News Staff : Dec 7, 2016
CBN News

"That date, April 14, 1950—became the second 'day to remember' of my life. On that day, I became a new person. My complete view on life was changed by the intervention of the Christ I had always hated and ignored before. Soon other friends beyond my close family learned of my decision to be a follower of Christ, and they could hardly understand it." -Mitsuo Fuchida's testimony in "From Pearl Harbor to Golgotha."

[CBN News] Seventy-five years ago, on December 7, 1941, Japanese pilot Mitsuo Fuchida led the surprise attack on Pearl Harbor that stunned Americans and catapulted the U.S. into World War II. (Photo: Mitsuo Fuchida/via WWII Database)

But years later, his life was transformed, partly by the testimony of an American who had been his enemy during the war. It was a man named Jacob DeShazer, who had been a prisoner of war in Japan.

DeShazer hated the Japanese after Pearl Harbor, and in April 1942, he risked his life for revenge as a member of the famed "Doolittle Raiders," carrying out a daring daylight bombing raid on Tokyo and other cities.

When DeShazer's plane ran out of fuel over Japanese-held territory, he was captured by Japan. For 40 months his captors starved, beat, and tortured him. While DeShazer was in prison he begged his captors for a Bible, and that's when he came to Christ. (Photo: Fuchida and DeShazer)

"I discovered that God had given me new spiritual eyes and that when I looked at the enemy officers and guards who had starved and beaten my companions and me so cruelly, I found my bitter hatred for them changed to loving pity.

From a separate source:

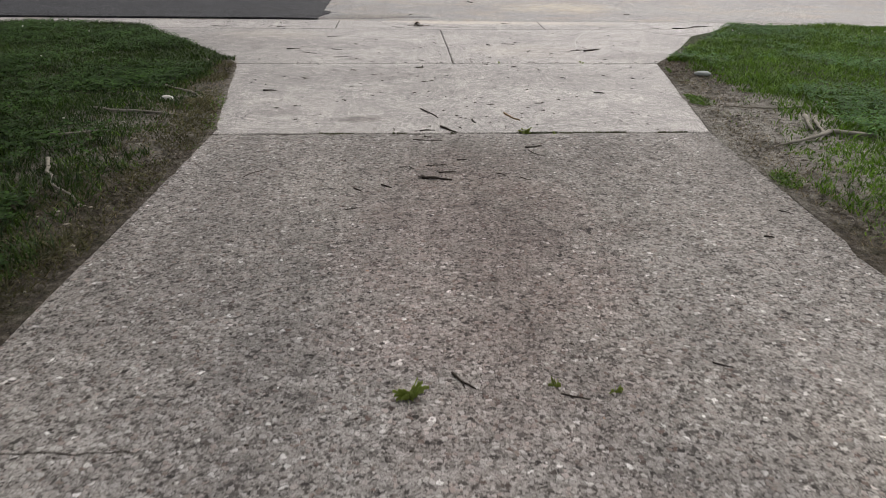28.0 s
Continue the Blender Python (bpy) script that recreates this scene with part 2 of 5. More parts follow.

I realized that these people did not know anything about my Savior," DeShazer recalled.

After the war, DeShazer returned to Japan as a missionary, and that's when his life intersected with Mitsuo Fuchida. (Image: Book Cover/"Wounded Tiger")

And DeShazer wasn't the only western Christian whose testimony helped to draw Fuchida to salvation through Jesus Christ.

The amazing story of Fuchida's conversion, and the two Americans who reached him with the Gospel, is the subject of a book called "Wounded Tiger," by T. Martin Bennett.